TASK DIRECTIONS
Repeat the material verbatim and drop the pictures.

DATA SECTION

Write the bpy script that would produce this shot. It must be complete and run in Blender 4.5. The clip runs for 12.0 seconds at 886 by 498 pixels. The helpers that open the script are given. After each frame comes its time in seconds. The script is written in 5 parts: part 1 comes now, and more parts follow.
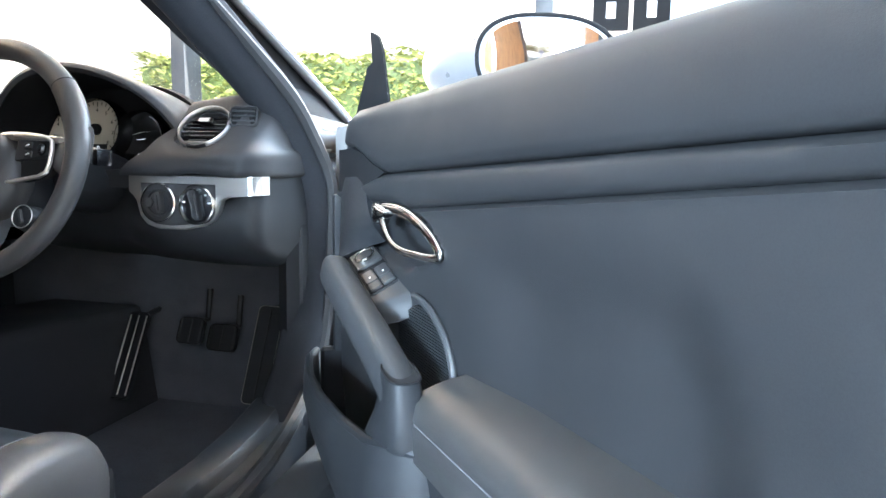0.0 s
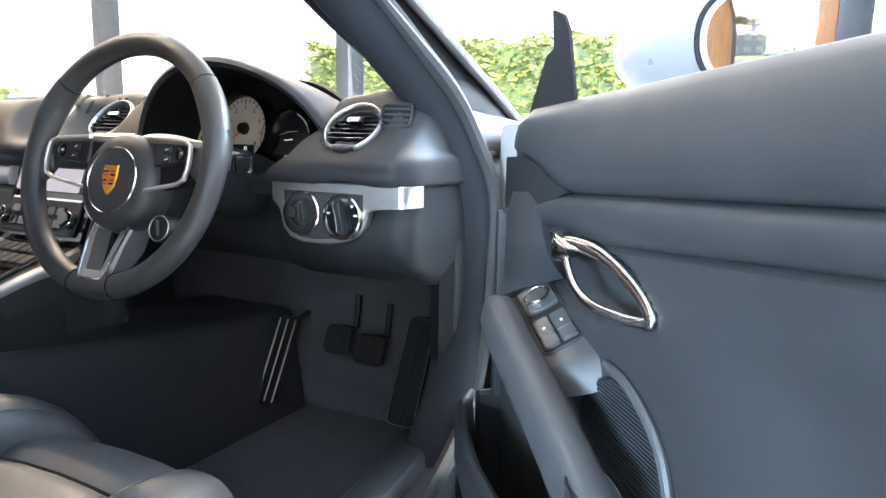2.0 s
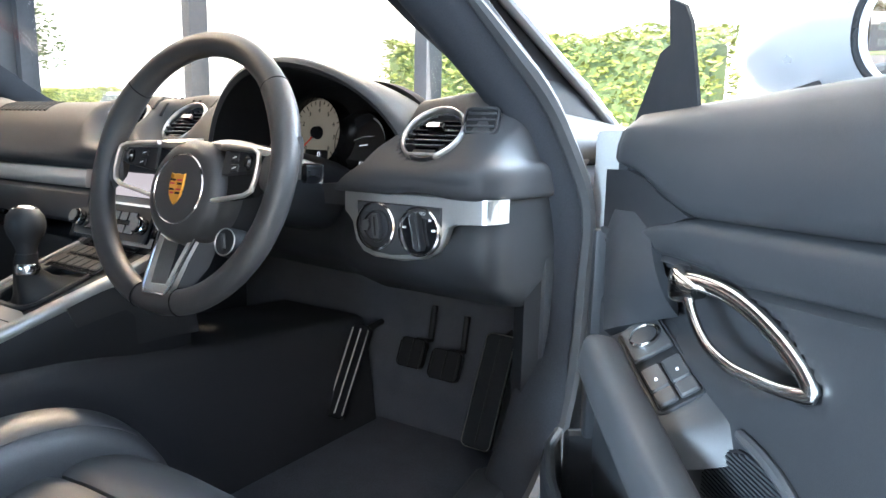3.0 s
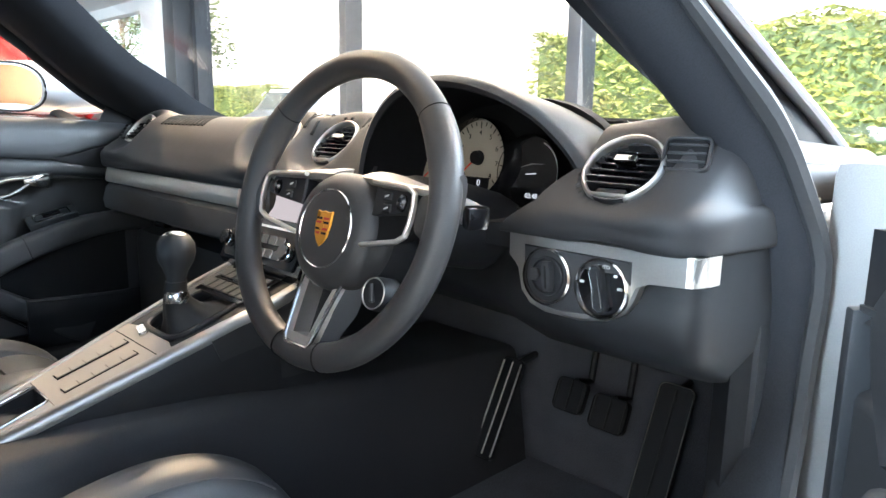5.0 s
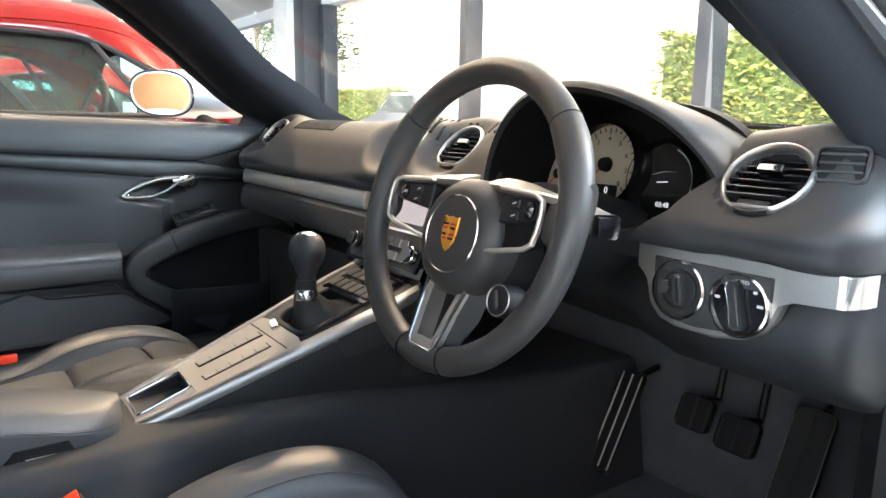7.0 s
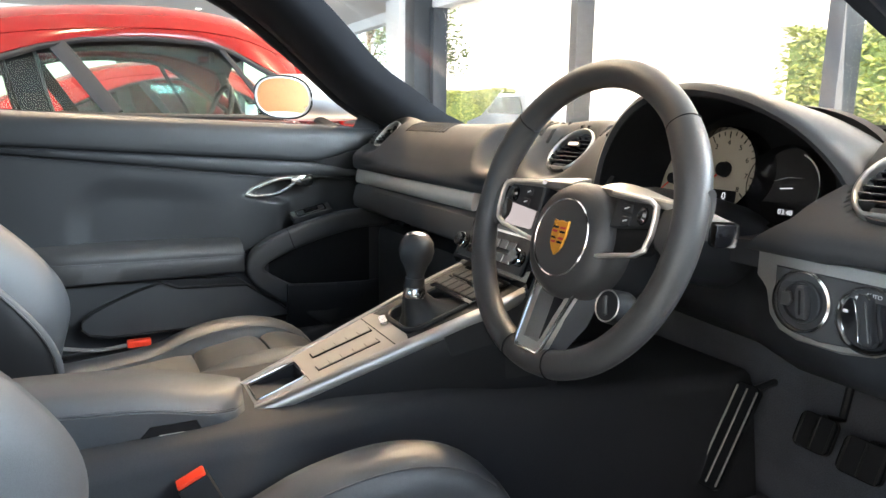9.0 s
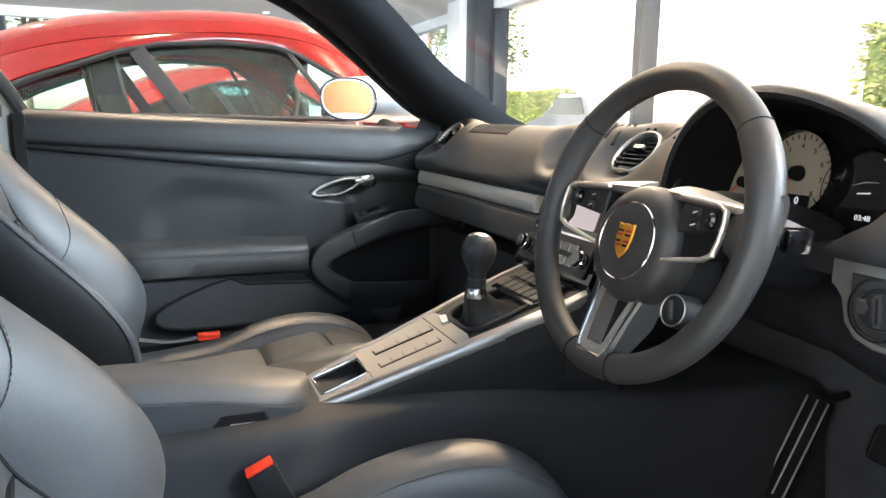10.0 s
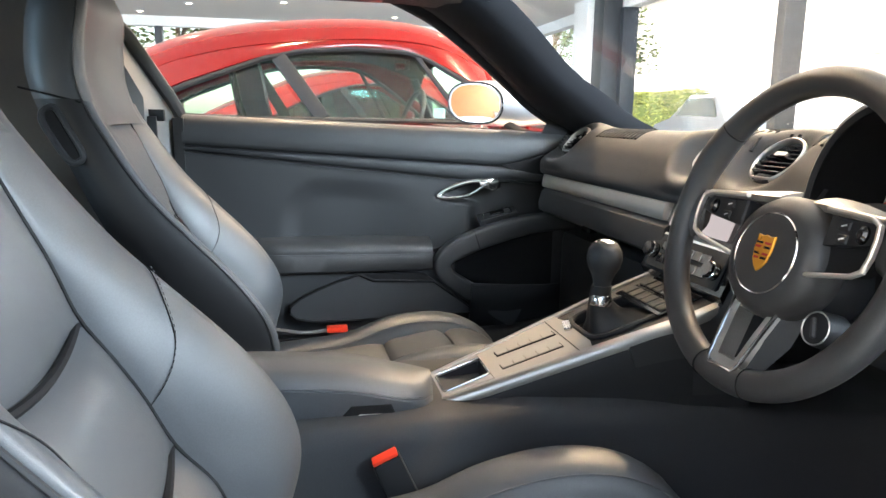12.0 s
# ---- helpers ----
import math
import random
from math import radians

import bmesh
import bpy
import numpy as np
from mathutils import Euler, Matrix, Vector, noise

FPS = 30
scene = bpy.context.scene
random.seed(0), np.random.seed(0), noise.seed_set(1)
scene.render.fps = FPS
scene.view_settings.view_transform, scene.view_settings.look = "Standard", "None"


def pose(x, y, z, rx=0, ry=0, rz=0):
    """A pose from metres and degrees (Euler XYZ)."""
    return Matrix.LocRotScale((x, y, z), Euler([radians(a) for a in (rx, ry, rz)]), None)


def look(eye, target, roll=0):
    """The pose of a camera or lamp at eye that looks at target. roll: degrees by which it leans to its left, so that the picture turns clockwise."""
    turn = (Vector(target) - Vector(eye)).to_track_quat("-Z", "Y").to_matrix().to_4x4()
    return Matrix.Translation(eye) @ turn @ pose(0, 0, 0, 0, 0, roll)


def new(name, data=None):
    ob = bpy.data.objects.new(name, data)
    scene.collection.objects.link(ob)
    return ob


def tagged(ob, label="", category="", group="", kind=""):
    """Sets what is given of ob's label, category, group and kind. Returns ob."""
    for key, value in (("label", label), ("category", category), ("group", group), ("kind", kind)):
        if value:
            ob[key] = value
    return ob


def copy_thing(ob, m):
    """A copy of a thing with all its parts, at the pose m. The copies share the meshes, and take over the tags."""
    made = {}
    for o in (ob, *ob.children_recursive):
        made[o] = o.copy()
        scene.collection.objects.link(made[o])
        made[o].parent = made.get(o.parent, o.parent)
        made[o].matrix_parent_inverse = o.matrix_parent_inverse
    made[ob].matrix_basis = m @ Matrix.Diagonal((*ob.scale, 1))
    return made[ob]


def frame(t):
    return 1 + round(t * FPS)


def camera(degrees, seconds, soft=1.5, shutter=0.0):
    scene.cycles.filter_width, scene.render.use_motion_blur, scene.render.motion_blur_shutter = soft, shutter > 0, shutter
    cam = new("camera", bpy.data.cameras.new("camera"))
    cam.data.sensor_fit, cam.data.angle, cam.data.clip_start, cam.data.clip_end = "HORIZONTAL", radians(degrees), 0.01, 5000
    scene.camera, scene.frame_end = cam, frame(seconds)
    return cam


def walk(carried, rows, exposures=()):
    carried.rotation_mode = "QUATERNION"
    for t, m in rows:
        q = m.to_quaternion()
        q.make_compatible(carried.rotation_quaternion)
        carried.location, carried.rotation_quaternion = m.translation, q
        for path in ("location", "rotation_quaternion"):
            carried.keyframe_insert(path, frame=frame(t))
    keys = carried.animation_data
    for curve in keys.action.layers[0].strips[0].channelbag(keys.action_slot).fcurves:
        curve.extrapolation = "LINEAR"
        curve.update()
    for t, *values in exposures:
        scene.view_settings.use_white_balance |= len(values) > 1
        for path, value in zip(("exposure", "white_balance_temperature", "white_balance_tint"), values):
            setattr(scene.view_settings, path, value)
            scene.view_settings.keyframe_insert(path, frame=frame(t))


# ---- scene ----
cam = camera(65.6, 12.0)
PATH = [
    (0, (1.23, -0.803, 0.841), (0.755, 1.119, 0.56), 1.0),
    (0.5, (1.211, -0.762, 0.847), (0.649, 1.133, 0.538), 1.0),
    (1, (1.192, -0.716, 0.858), (0.492, 1.13, 0.541), 1.1),
    (1.5, (1.168, -0.673, 0.861), (0.37, 1.132, 0.539), 1.1),
    (2, (1.143, -0.635, 0.866), (0.262, 1.13, 0.535), 1.1),
    (2.5, (1.113, -0.6, 0.872), (0.144, 1.117, 0.533), 1.1),
    (3, (1.088, -0.561, 0.878), (0.022, 1.096, 0.533), 1.2),
    (3.2, (1.08, -0.545, 0.882), (-0.026, 1.085, 0.535), 1.1),
    (4.8, (0.977, -0.468, 0.912), (-0.377, 0.956, 0.543), 0.9),
    (5, (0.972, -0.467, 0.918), (-0.408, 0.931, 0.544), 0.9),
    (5.5, (0.963, -0.468, 0.919), (-0.48, 0.867, 0.548), 0.9),
    (6, (0.962, -0.471, 0.921), (-0.532, 0.806, 0.55), 0.9),
    (6.5, (0.961, -0.474, 0.921), (-0.581, 0.744, 0.55), 0.9),
    (7, (0.962, -0.476, 0.923), (-0.631, 0.674, 0.549), 0.8),
    (9, (0.967, -0.487, 0.926), (-0.781, 0.408, 0.551), 0.7),
    (9.5, (0.969, -0.491, 0.927), (-0.81, 0.343, 0.552), 0.7),
    (10, (0.973, -0.498, 0.928), (-0.846, 0.246, 0.553), 0.7),
    (10.5, (0.975, -0.502, 0.93), (-0.88, 0.144, 0.555), 0.6),
    (11, (0.978, -0.507, 0.931), (-0.902, 0.064, 0.557), 0.6),
    (11.5, (0.981, -0.51, 0.932), (-0.921, -0.016, 0.558), 0.6),
    (12, (0.984, -0.514, 0.934), (-0.936, -0.095, 0.559), 0.7),
]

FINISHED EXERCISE
Write the bpy script that would produce this shot. It must be complete and run in Blender 4.5. The clip runs for 12.0 seconds at 886 by 498 pixels. The helpers that open the script are given. After each frame comes its time in seconds. The script is written in 5 parts: part 1 comes now, and more parts follow.
0.0 s
2.0 s
3.0 s
5.0 s
7.0 s
9.0 s
10.0 s
12.0 s
# ---- helpers ----
import math
import random
from math import radians

import bmesh
import bpy
import numpy as np
from mathutils import Euler, Matrix, Vector, noise

FPS = 30
scene = bpy.context.scene
random.seed(0), np.random.seed(0), noise.seed_set(1)
scene.render.fps = FPS
scene.view_settings.view_transform, scene.view_settings.look = "Standard", "None"


def pose(x, y, z, rx=0, ry=0, rz=0):
    """A pose from metres and degrees (Euler XYZ)."""
    return Matrix.LocRotScale((x, y, z), Euler([radians(a) for a in (rx, ry, rz)]), None)


def look(eye, target, roll=0):
    """The pose of a camera or lamp at eye that looks at target. roll: degrees by which it leans to its left, so that the picture turns clockwise."""
    turn = (Vector(target) - Vector(eye)).to_track_quat("-Z", "Y").to_matrix().to_4x4()
    return Matrix.Translation(eye) @ turn @ pose(0, 0, 0, 0, 0, roll)


def new(name, data=None):
    ob = bpy.data.objects.new(name, data)
    scene.collection.objects.link(ob)
    return ob


def tagged(ob, label="", category="", group="", kind=""):
    """Sets what is given of ob's label, category, group and kind. Returns ob."""
    for key, value in (("label", label), ("category", category), ("group", group), ("kind", kind)):
        if value:
            ob[key] = value
    return ob


def copy_thing(ob, m):
    """A copy of a thing with all its parts, at the pose m. The copies share the meshes, and take over the tags."""
    made = {}
    for o in (ob, *ob.children_recursive):
        made[o] = o.copy()
        scene.collection.objects.link(made[o])
        made[o].parent = made.get(o.parent, o.parent)
        made[o].matrix_parent_inverse = o.matrix_parent_inverse
    made[ob].matrix_basis = m @ Matrix.Diagonal((*ob.scale, 1))
    return made[ob]


def frame(t):
    return 1 + round(t * FPS)


def camera(degrees, seconds, soft=1.5, shutter=0.0):
    scene.cycles.filter_width, scene.render.use_motion_blur, scene.render.motion_blur_shutter = soft, shutter > 0, shutter
    cam = new("camera", bpy.data.cameras.new("camera"))
    cam.data.sensor_fit, cam.data.angle, cam.data.clip_start, cam.data.clip_end = "HORIZONTAL", radians(degrees), 0.01, 5000
    scene.camera, scene.frame_end = cam, frame(seconds)
    return cam


def walk(carried, rows, exposures=()):
    carried.rotation_mode = "QUATERNION"
    for t, m in rows:
        q = m.to_quaternion()
        q.make_compatible(carried.rotation_quaternion)
        carried.location, carried.rotation_quaternion = m.translation, q
        for path in ("location", "rotation_quaternion"):
            carried.keyframe_insert(path, frame=frame(t))
    keys = carried.animation_data
    for curve in keys.action.layers[0].strips[0].channelbag(keys.action_slot).fcurves:
        curve.extrapolation = "LINEAR"
        curve.update()
    for t, *values in exposures:
        scene.view_settings.use_white_balance |= len(values) > 1
        for path, value in zip(("exposure", "white_balance_temperature", "white_balance_tint"), values):
            setattr(scene.view_settings, path, value)
            scene.view_settings.keyframe_insert(path, frame=frame(t))


# ---- scene ----
cam = camera(65.6, 12.0)
PATH = [
    (0, (1.23, -0.803, 0.841), (0.755, 1.119, 0.56), 1.0),
    (0.5, (1.211, -0.762, 0.847), (0.649, 1.133, 0.538), 1.0),
    (1, (1.192, -0.716, 0.858), (0.492, 1.13, 0.541), 1.1),
    (1.5, (1.168, -0.673, 0.861), (0.37, 1.132, 0.539), 1.1),
    (2, (1.143, -0.635, 0.866), (0.262, 1.13, 0.535), 1.1),
    (2.5, (1.113, -0.6, 0.872), (0.144, 1.117, 0.533), 1.1),
    (3, (1.088, -0.561, 0.878), (0.022, 1.096, 0.533), 1.2),
    (3.2, (1.08, -0.545, 0.882), (-0.026, 1.085, 0.535), 1.1),
    (4.8, (0.977, -0.468, 0.912), (-0.377, 0.956, 0.543), 0.9),
    (5, (0.972, -0.467, 0.918), (-0.408, 0.931, 0.544), 0.9),
    (5.5, (0.963, -0.468, 0.919), (-0.48, 0.867, 0.548), 0.9),
    (6, (0.962, -0.471, 0.921), (-0.532, 0.806, 0.55), 0.9),
    (6.5, (0.961, -0.474, 0.921), (-0.581, 0.744, 0.55), 0.9),
    (7, (0.962, -0.476, 0.923), (-0.631, 0.674, 0.549), 0.8),
    (9, (0.967, -0.487, 0.926), (-0.781, 0.408, 0.551), 0.7),
    (9.5, (0.969, -0.491, 0.927), (-0.81, 0.343, 0.552), 0.7),
    (10, (0.973, -0.498, 0.928), (-0.846, 0.246, 0.553), 0.7),
    (10.5, (0.975, -0.502, 0.93), (-0.88, 0.144, 0.555), 0.6),
    (11, (0.978, -0.507, 0.931), (-0.902, 0.064, 0.557), 0.6),
    (11.5, (0.981, -0.51, 0.932), (-0.921, -0.016, 0.558), 0.6),
    (12, (0.984, -0.514, 0.934), (-0.936, -0.095, 0.559), 0.7),
]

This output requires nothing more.